• Short task:
Leave the pictures out. Return all other data exactly.

• Source material:

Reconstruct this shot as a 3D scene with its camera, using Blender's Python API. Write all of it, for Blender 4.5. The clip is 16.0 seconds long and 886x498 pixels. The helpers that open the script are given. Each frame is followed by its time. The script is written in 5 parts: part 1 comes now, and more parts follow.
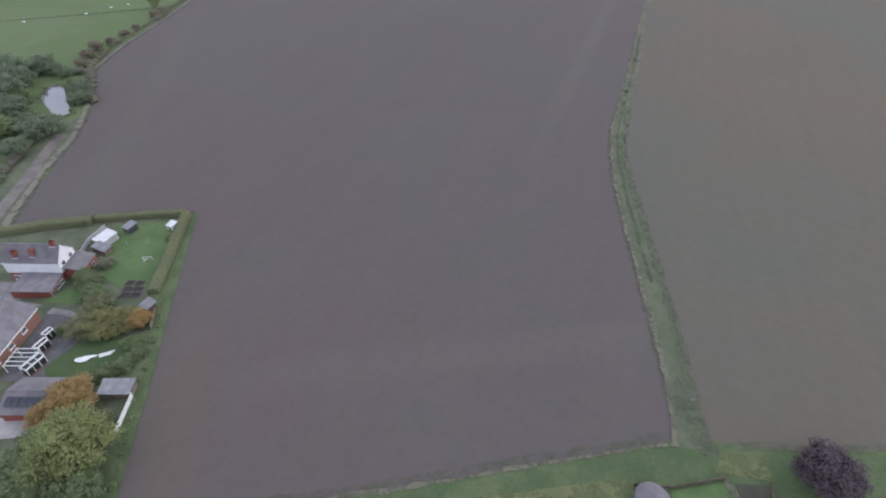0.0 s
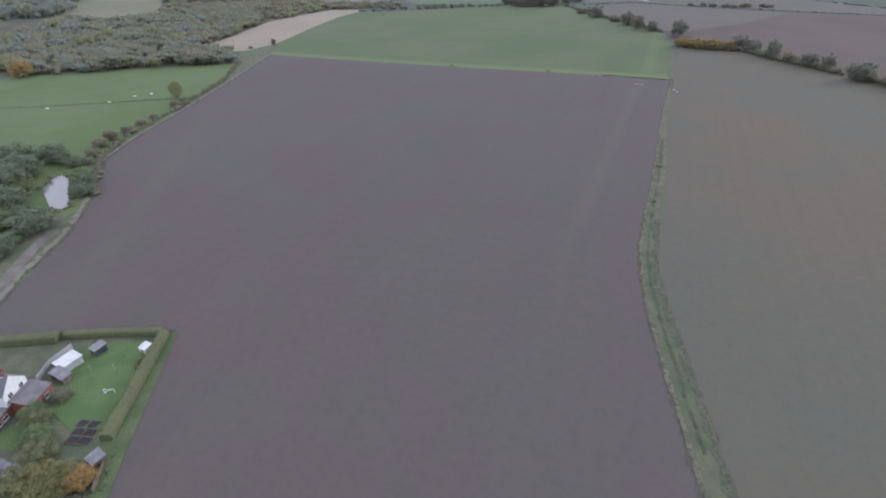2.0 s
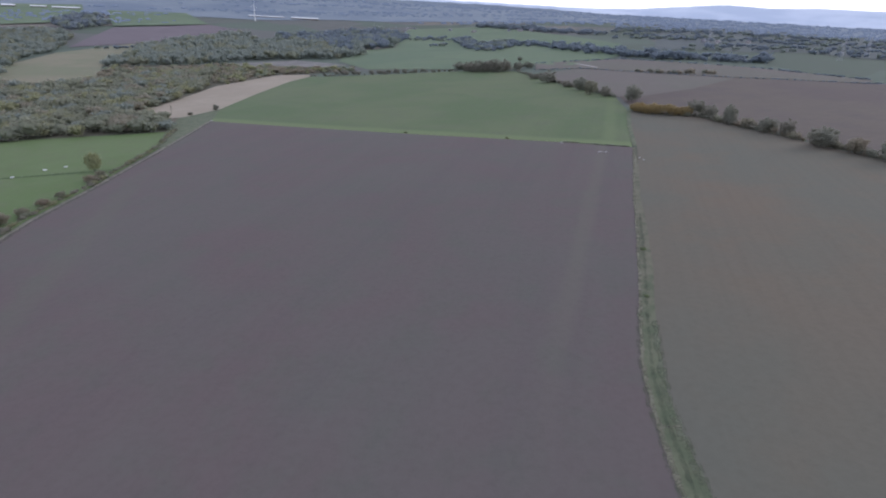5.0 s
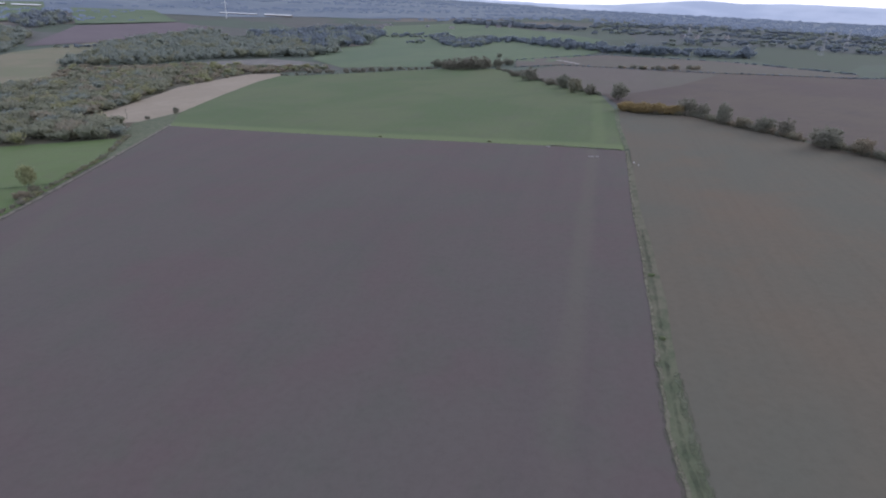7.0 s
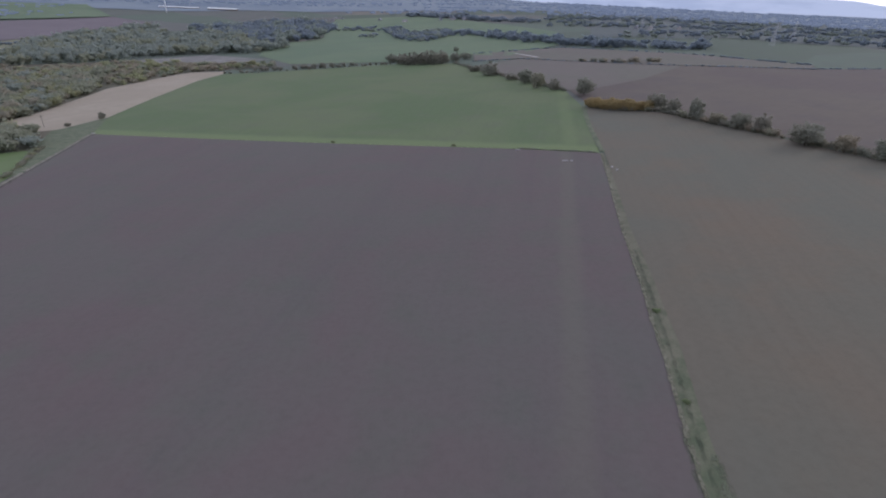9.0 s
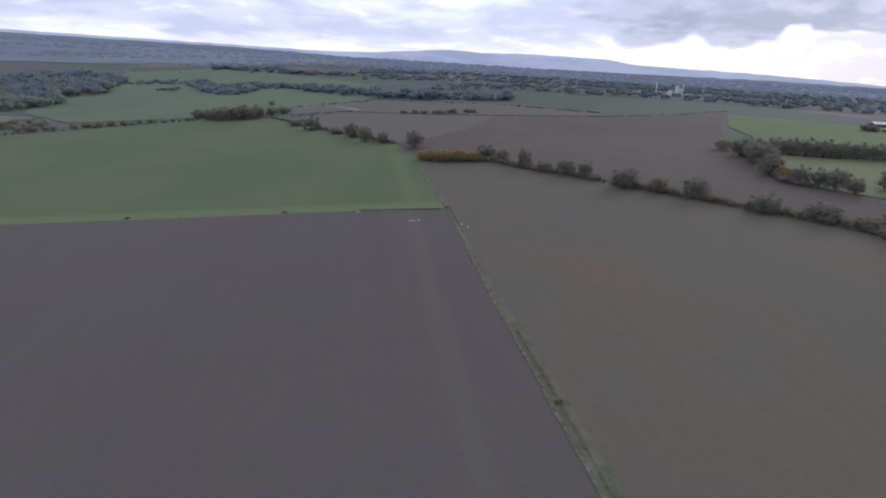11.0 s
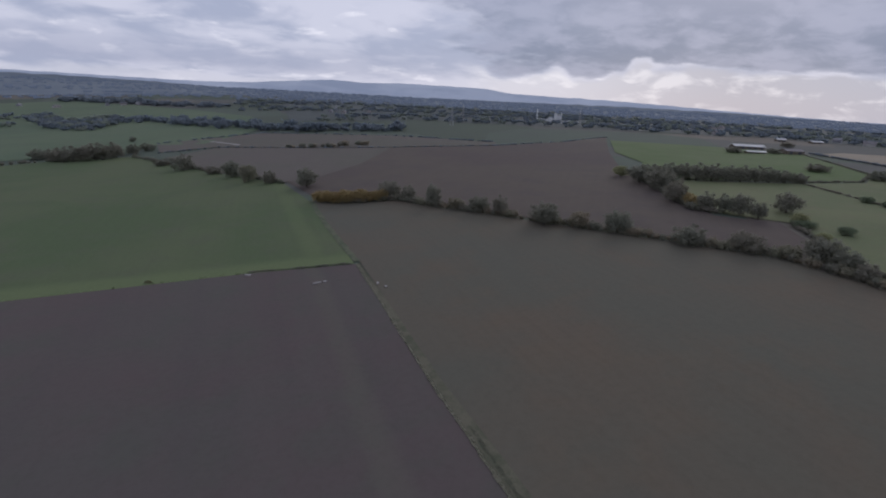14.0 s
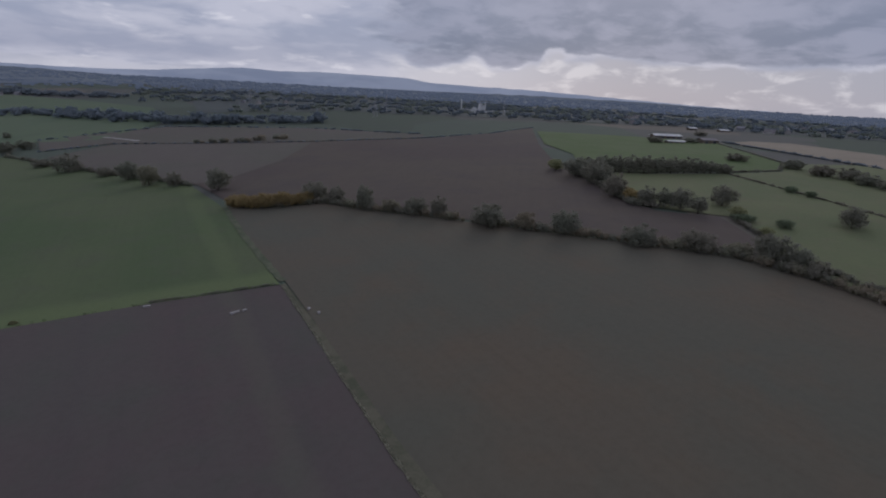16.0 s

• Solved problem:
Reconstruct this shot as a 3D scene with its camera, using Blender's Python API. Write all of it, for Blender 4.5. The clip is 16.0 seconds long and 886x498 pixels. The helpers that open the script are given. Each frame is followed by its time. The script is written in 5 parts: part 1 comes now, and more parts follow.
0.0 s
2.0 s
5.0 s
7.0 s
9.0 s
11.0 s
14.0 s
16.0 s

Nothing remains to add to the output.